Kontrollierte Quelle für einzelne Photonen
Dynamik in Farbzentren in hexagonalem Bornitrid analysiert.
Ein wichtiger Baustein für angewandte Quantentechnologien sind Einzelphotonenemitter – Materialien, die in schneller Folge einzelne Photonen aussenden. Ein genaues physikalisches Verständnis, wie Einzelphotonenemitter aufgebaut sind und wie sie sich kontrollieren lassen, ist für deren möglichen Einsatz in zukünftigen Anwendungen nötig. Ein Team von Physikern der Westfälischen Wilhelms-Universität Münster und der Technischen Universität Breslau hat nun erstmals die schnelle Kontrolle von Einzelphotonenemittern innerhalb von Pikosekunden durch Laserimpulse in zweidimensionalem, hexagonalem Bornitrid systematisch untersucht.

„Hexagonales Bornitrid – kurz hBN – ist ein 2D-Material mit besonders interessanten Eigenschaften“, sagt Daniel Wigger vom Institut für Theoretische Physik der TU Breslau. „Unter anderem existieren in hBN-Kristallen Einzelphotonenemitter, die im Gegensatz zu vielen anderen Systemen, bei denen extrem niedrige Temperaturen benötigt werden, auch bei Raumtemperatur funktionieren.“ Experten sind sich sicher, dass diese Einzelphotonenemitter dadurch entstehen, dass sich Fremdatome im hBN-Kristall befinden, was als atomarer Defekt oder Farbzentrum bezeichnet wird. Diese Farbzentren, deren genaue atomare Struktur noch nicht bekannt ist, nahmen die Forscher in ihrer aktuellen Arbeit unter die Lupe.
Sie gewannen ein umfassendes Verständnis der Dynamik innerhalb der Farbzentren im hBN-Kristall, indem sie ihre Experimente mit theoretischer Modellierung kombinierten. Ein Augenmerk lag dabei auf dem Störfaktor Umgebung. Mikroskopische Systeme werden durch verschiedene Wechselwirkungen mit der Umgebung beeinflusst, die sich als externes Rauschen auf verschiedenen Zeitskalen darstellen, beispielsweise als leichtes Schwanken der Farbe der ausgesendeten Photonen. Insbesondere die Quanteneigenschaften solcher Systeme reagieren darauf sehr empfindlich. Es kann zu Dekohärenz, einem Verlust der im System gespeicherten Quanteninformation, kommen.

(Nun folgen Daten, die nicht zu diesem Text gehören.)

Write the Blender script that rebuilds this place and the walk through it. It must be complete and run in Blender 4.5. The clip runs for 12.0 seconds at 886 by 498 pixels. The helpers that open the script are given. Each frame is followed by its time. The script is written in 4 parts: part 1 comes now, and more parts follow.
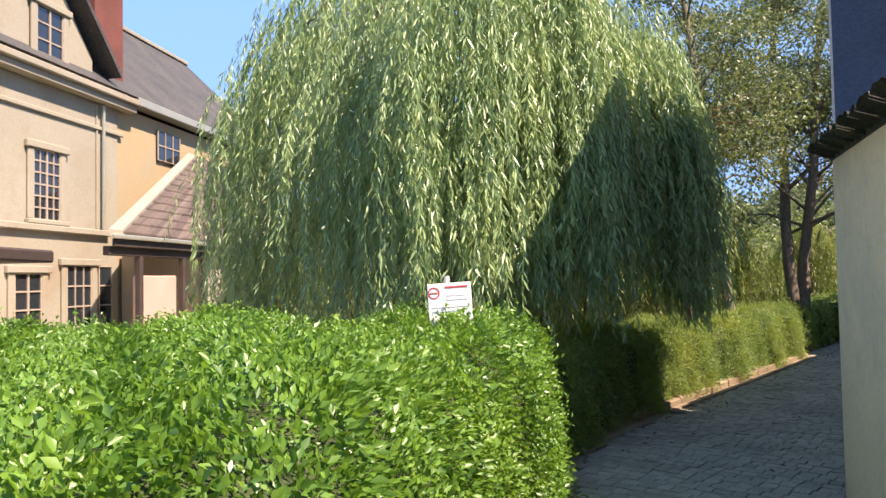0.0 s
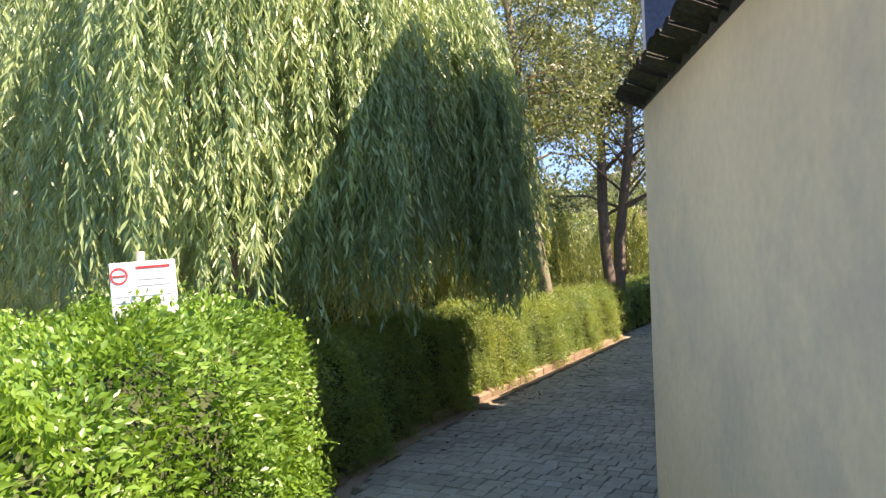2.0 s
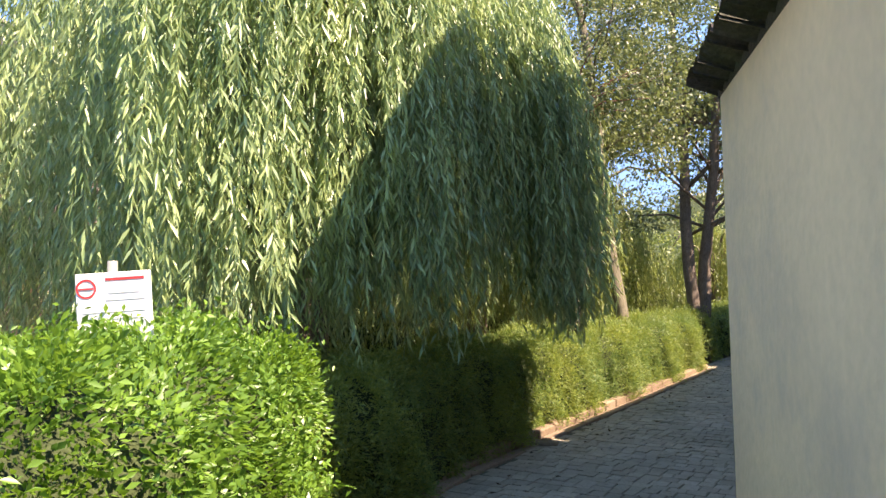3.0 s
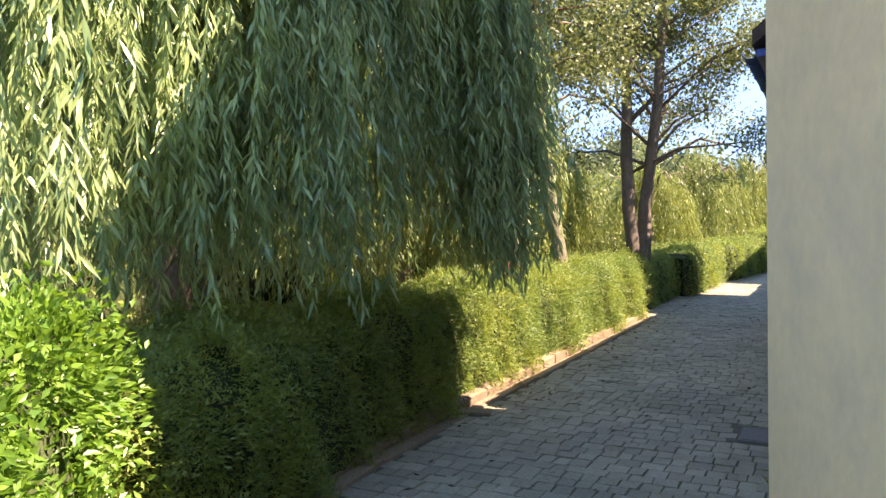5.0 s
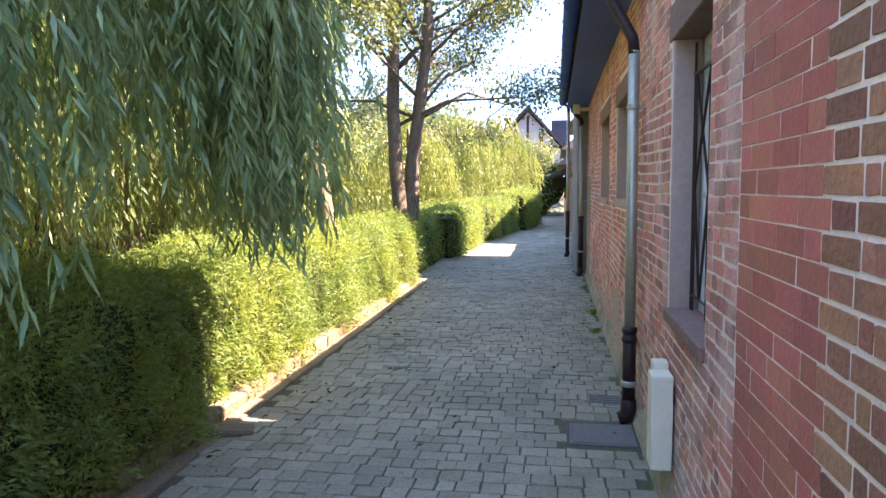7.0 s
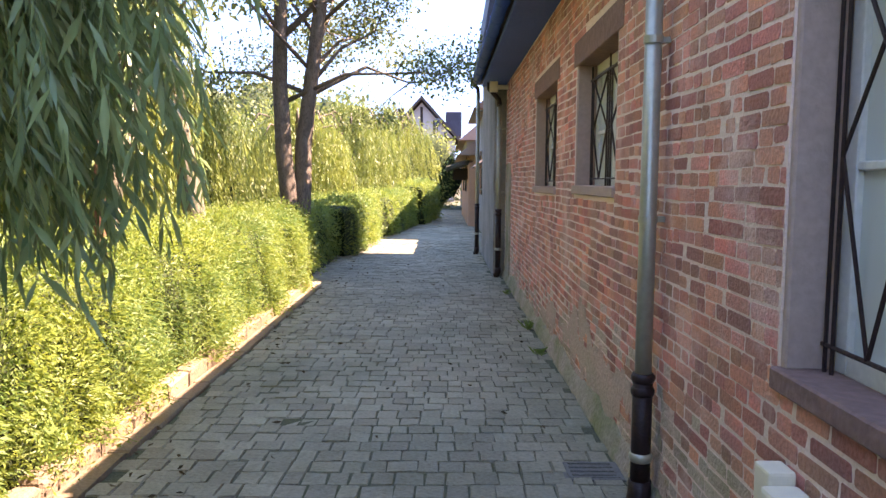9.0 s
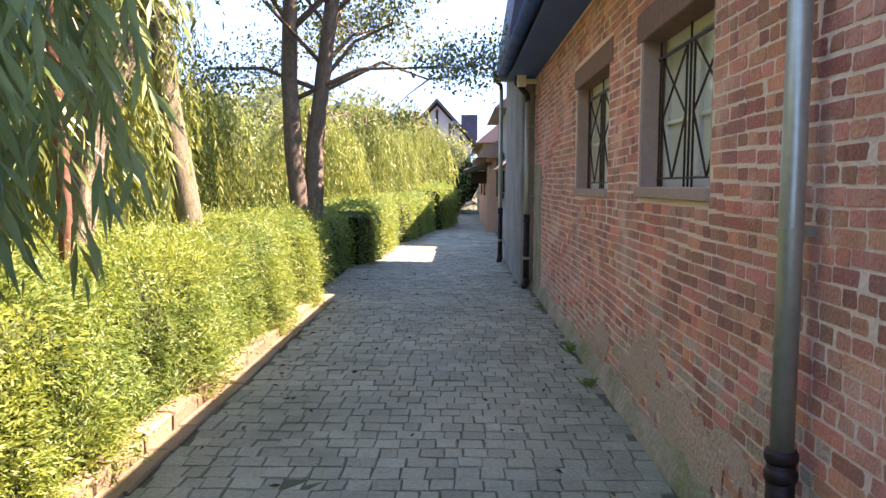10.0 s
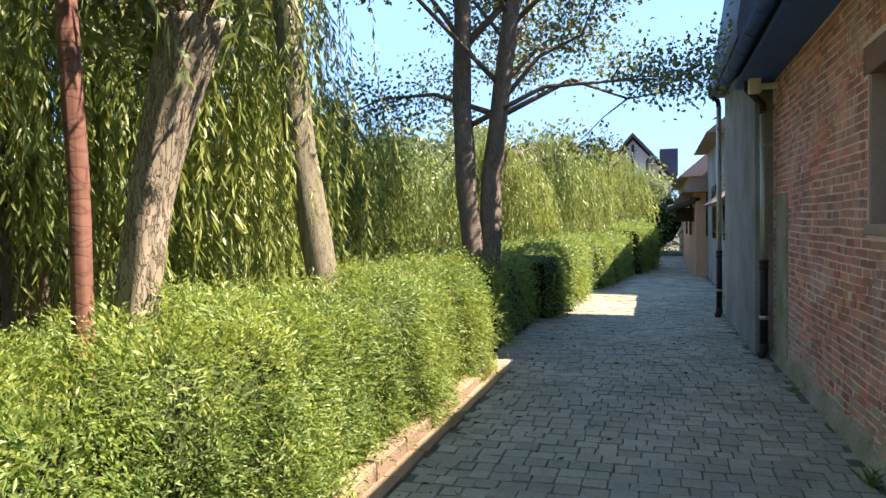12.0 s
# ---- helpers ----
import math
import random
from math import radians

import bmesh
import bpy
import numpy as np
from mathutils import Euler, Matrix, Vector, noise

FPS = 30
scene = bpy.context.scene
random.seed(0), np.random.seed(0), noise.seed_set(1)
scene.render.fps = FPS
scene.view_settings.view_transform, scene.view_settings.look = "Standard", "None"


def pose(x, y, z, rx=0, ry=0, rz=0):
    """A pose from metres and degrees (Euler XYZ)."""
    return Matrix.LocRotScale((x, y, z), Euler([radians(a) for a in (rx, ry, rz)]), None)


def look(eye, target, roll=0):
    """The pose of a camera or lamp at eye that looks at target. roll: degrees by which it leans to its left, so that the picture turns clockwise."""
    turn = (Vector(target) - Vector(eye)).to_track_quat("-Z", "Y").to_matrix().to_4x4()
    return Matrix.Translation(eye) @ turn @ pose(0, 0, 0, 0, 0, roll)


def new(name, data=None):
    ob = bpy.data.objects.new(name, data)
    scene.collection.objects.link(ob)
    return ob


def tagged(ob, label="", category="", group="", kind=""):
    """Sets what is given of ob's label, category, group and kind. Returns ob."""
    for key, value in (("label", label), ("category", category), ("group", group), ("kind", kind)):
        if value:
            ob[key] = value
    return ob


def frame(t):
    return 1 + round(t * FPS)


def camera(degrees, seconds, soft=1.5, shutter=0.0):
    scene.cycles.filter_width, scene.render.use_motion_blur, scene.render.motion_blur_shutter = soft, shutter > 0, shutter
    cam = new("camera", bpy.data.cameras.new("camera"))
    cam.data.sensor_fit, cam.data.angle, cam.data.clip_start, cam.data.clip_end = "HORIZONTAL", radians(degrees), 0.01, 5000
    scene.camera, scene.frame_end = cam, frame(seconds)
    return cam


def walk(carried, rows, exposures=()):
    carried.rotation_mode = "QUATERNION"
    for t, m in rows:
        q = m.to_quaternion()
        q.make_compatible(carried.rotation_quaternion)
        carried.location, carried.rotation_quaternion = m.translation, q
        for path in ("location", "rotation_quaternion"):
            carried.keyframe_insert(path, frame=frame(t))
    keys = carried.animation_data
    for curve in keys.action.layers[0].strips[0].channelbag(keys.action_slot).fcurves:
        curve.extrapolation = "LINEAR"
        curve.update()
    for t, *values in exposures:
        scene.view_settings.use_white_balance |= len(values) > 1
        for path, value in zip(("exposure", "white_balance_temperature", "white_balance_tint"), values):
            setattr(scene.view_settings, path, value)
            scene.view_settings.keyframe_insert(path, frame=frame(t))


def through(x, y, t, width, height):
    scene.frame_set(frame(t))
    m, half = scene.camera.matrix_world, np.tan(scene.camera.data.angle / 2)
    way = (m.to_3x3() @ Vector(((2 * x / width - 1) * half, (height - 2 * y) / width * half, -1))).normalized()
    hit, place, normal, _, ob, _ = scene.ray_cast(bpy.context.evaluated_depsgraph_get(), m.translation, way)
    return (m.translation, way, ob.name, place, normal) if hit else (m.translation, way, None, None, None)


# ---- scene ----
cam = camera(61.7, 12.0)
METRES, EYE, TILT, LEAN, TURN = 10.0, 1.78, 0.0, 0.0, 39.3
ROWS = [
    (0.0, 0.0, 0.0, 0.0, 0.04, 2.31, 1.1),
    (0.5, 0.0127, 0.0351, -0.0022, -8.05, 2.24, 1.54),
    (1.0, 0.0305, 0.0697, -0.0047, -13.37, 2.05, 1.89),
    (1.5, 0.051, 0.1001, -0.0067, -14.75, 1.38, 1.97),
    (2.0, 0.0715, 0.1326, -0.0087, -12.29, 1.08, 1.86),
    (2.5, 0.0937, 0.1625, -0.0115, -8.57, 2.04, 1.46),
    (4.5, 0.1379, 0.3048, -0.0139, -3.88, 3.92, 1.09),
    (5.0, 0.1438, 0.3414, -0.0183, -11.41, -1.44, 1.0),
    (5.5, 0.1507, 0.378, -0.0197, -17.85, -3.89, 0.34),
    (6.0, 0.1544, 0.4195, -0.0207, -23.19, -4.58, 0.32),
    (6.5, 0.1633, 0.4585, -0.0236, -27.26, -4.77, 0.29),
    (7.0, 0.1763, 0.4994, -0.0238, -30.71, -4.74, 0.23),
    (7.5, 0.1916, 0.5402, -0.0248, -33.72, -4.64, 0.09),
    (9.5, 0.2809, 0.6983, -0.0338, -39.59, -5.31, -0.42),
    (10.0, 0.3054, 0.738, -0.0342, -38.11, -4.9, -0.17),
    (10.5, 0.3336, 0.774, -0.0361, -36.14, -4.03, 0.03),
    (11.0, 0.3601, 0.8129, -0.0364, -33.49, -3.1, 0.19),
    (11.5, 0.3864, 0.8535, -0.0359, -29.97, -2.23, 0.4),
    (12.0, 0.4126, 0.8934, -0.0351, -23.36, -1.66, 0.78),
]
EXPOSURES = [(0.0, 2.15, 7700, 23), (1.5, 2.55, 8100, 29), (2.5, 2.6, 8050, 28), (4.5, 2.55, 8000, 27), (5.0, 2.95, 8400, 29), (5.5, 3.45, 8800, 33), (7.0, 3.68, 8000, 33), (9.5, 3.42, 8400, 37), (10.5, 3.22, 8000, 32), (12.0, 2.68, 7500, 21)]
walk(cam, [(t, pose(0, 0, EYE, TILT, LEAN, TURN) @ pose(METRES * x, METRES * y, METRES * z, 90 + pitch, roll, yaw)) for t, x, y, z, yaw, pitch, roll in ROWS],
     EXPOSURES)

# ---- world and sun ----
SUN_TO = Vector((1.0, 0.14, 1.385)).normalized()
world = bpy.data.worlds.new("sky_world")
scene.world = world
world.use_nodes = True
wn = world.node_tree
sky = wn.nodes.new("ShaderNodeTexSky")
sky.sky_type, sky.sun_disc = "NISHITA", False
sky.sun_elevation = math.asin(SUN_TO.z)
sky.sun_rotation = math.atan2(SUN_TO.x, SUN_TO.y)
sky.air_density, sky.dust_density, sky.ozone_density = 1.0, 0.05, 3.0
wn.nodes["Background"].inputs["Strength"].default_value = 0.15
# the haze-free blue of the upper sky, mixed in evenly
even = wn.nodes.new("ShaderNodeMix")
even.data_type = "RGBA"
even.inputs["Factor"].default_value = 0.95
even.inputs["B"].default_value = (0.43, 1.03, 2.25, 1)
wn.links.new(sky.outputs[0], even.inputs["A"])
wn.links.new(even.outputs["Result"], wn.nodes["Background"].inputs["Color"])
sun = new("sun", bpy.data.lights.new("sun", "SUN"))
sun.data.energy, sun.data.angle, sun.data.color = 3.05, radians(0.5), (1.0, 0.95, 0.86)
sun.matrix_world = look(SUN_TO * 60, (0, 0, 0))


# ---- materials ----
def material(name, base, rough=0.8, metal=0.0, scale=6.0, spread=0.25, fine=60.0, bump=0.25, tint=None, patch=0.5, islands=0.0, objects=0.0, spec=0.3, smear=None):
    """A plain surface: base colour broken by large patches and fine grain, with relief."""
    m = bpy.data.materials.new(name)
    m.use_nodes = True
    nt = m.node_tree
    N, L = nt.nodes, nt.links
    b = N["Principled BSDF"]
    b.inputs["Roughness"].default_value, b.inputs["Metallic"].default_value = rough, metal
    b.inputs["Specular IOR Level"].default_value = spec
    big = N.new("ShaderNodeTexNoise")
    big.inputs["Scale"].default_value, big.inputs["Detail"].default_value = scale / 6.0, 6.0
    small = N.new("ShaderNodeTexNoise")
    small.inputs["Scale"].default_value, small.inputs["Detail"].default_value = fine, 5.0
    geo = N.new("ShaderNodeNewGeometry")
    for t in (big, small):
        L.new(geo.outputs["Position"], t.inputs["Vector"])
    ramp = N.new("ShaderNodeValToRGB")
    ramp.color_ramp.elements[0].position, ramp.color_ramp.elements[1].position = 0.5 - patch * 0.3, 0.5 + patch * 0.3
    ramp.color_ramp.elements[0].color = (*(tint or [c * (1 - spread) for c in base]), 1)
    ramp.color_ramp.elements[1].color = (*base, 1)
    L.new(big.outputs["Fac"], ramp.inputs["Fac"])
    hsv = N.new("ShaderNodeHueSaturation")
    val = N.new("ShaderNodeMapRange")
    val.inputs["From Min"].default_value, val.inputs["From Max"].default_value = 0.25, 0.75
    val.inputs["To Min"].default_value, val.inputs["To Max"].default_value = 1 - spread, 1 + spread
    L.new(small.outputs["Fac"], val.inputs["Value"])
    last = val.outputs["Result"]
    if islands or objects:
        rnd = geo.outputs["Random Per Island"]
        amount = islands
        if objects:
            info = N.new("ShaderNodeObjectInfo")
            add = N.new("ShaderNodeMath")
            add.operation = "ADD"
            L.new(geo.outputs["Random Per Island"], add.inputs[0])
            L.new(info.outputs["Random"], add.inputs[1])
            frac = N.new("ShaderNodeMath")
            frac.operation = "FRACT"
            L.new(add.outputs[0], frac.inputs[0])
            rnd, amount = frac.outputs[0], max(islands, objects)
        rr = N.new("ShaderNodeMapRange")
        rr.inputs["To Min"].default_value, rr.inputs["To Max"].default_value = 1 - amount, 1 + amount
        L.new(rnd, rr.inputs["Value"])
        mul = N.new("ShaderNodeMath")
        mul.operation = "MULTIPLY"
        L.new(last, mul.inputs[0])
        L.new(rr.outputs["Result"], mul.inputs[1])
        last = mul.outputs[0]
        hr = N.new("ShaderNodeMapRange")
        hr.inputs["To Min"].default_value, hr.inputs["To Max"].default_value = 0.5 - amount * 0.04, 0.5 + amount * 0.04
        sc = N.new("ShaderNodeMath")
        sc.operation = "MULTIPLY"
        sc.inputs[1].default_value = 7.31
        L.new(rnd, sc.inputs[0])
        fr = N.new("ShaderNodeMath")
        fr.operation = "FRACT"
        L.new(sc.outputs[0], fr.inputs[0])
        L.new(fr.outputs[0], hr.inputs["Value"])
        L.new(hr.outputs["Result"], hsv.inputs["Hue"])
    L.new(last, hsv.inputs["Value"])
    L.new(ramp.outputs["Color"], hsv.inputs["Color"])
    colour = hsv.outputs["Color"]
    if smear:
        sn = N.new("ShaderNodeTexNoise")
        sn.inputs["Scale"].default_value, sn.inputs["Detail"].default_value, sn.inputs["Roughness"].default_value = smear[1], 7.0, 0.7
        L.new(geo.outputs["Position"], sn.inputs["Vector"])
        sr = N.new("ShaderNodeMapRange")
        sr.inputs["From Min"].default_value, sr.inputs["From Max"].default_value, sr.inputs["To Max"].default_value = 0.5, 0.68, smear[2]
        L.new(sn.outputs["Fac"], sr.inputs["Value"])
        sm = N.new("ShaderNodeMix")
        sm.data_type = "RGBA"
        sm.inputs["B"].default_value = (*smear[0], 1)
        L.new(sr.outputs["Result"], sm.inputs["Factor"])
        L.new(colour, sm.inputs["A"])
        colour = sm.outputs["Result"]
    L.new(colour, b.inputs["Base Color"])
    if bump:
        bp = N.new("ShaderNodeBump")
        bp.inputs["Strength"].default_value, bp.inputs["Distance"].default_value = bump, 0.02
        L.new(small.outputs["Fac"], bp.inputs["Height"])
        L.new(bp.outputs["Normal"], b.inputs["Normal"])
    return m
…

Das Team nutzte ultraschnelle Laserimpulse, um den Quantenzustand des atomaren Defekts zu präparieren und auszulesen. „Vereinfacht gesagt funktioniert die angewandte Technik wie ein Stroboskop“, sagt Steffen Michaelis de Vasconcellos vom Physikalischen Institut in Münster. „Ein erster Impuls erzeugt einen Quantenzustand, der nach einer Wartezeit von einem zweiten Impuls ausgelesen wird. Ändert man den zeitlichen Abstand zwischen den beiden Laserimpulsen, kann man die zeitliche Änderung des Quantenzustands und damit den Verlust der Kohärenz messen.“
Neben diesem zentralen Experiment untersuchten die Physiker sehr genau das Spektrum des Emitters. Die Experimente ergänzten sie um Computersimulationen, die dieselben Parameter untersuchten. Besonderes Augenmerk galt dabei den Phononen – Schallwellen im Kristall –, die ein wesentlicher Störfaktor sein können. „Experiment und Theorie haben in unserer Studie ein konsistentes Bild ergeben“, sagt Daniel Wigger. Die Forscher betrachteten damit erstmals sowohl den dynamischen Charakter des Emittersystems als auch dessen Lichtspektrum, um die Bedeutung externer Einflüsse auf verschiedenen Zeitskalen zu verstehen. Einerseits können Störungen so in potenziellen Anwendungen vermieden werden und andererseits können Phononen als quantenmechanische Anregungen mit in technologische Anwendungen einbezogen werden.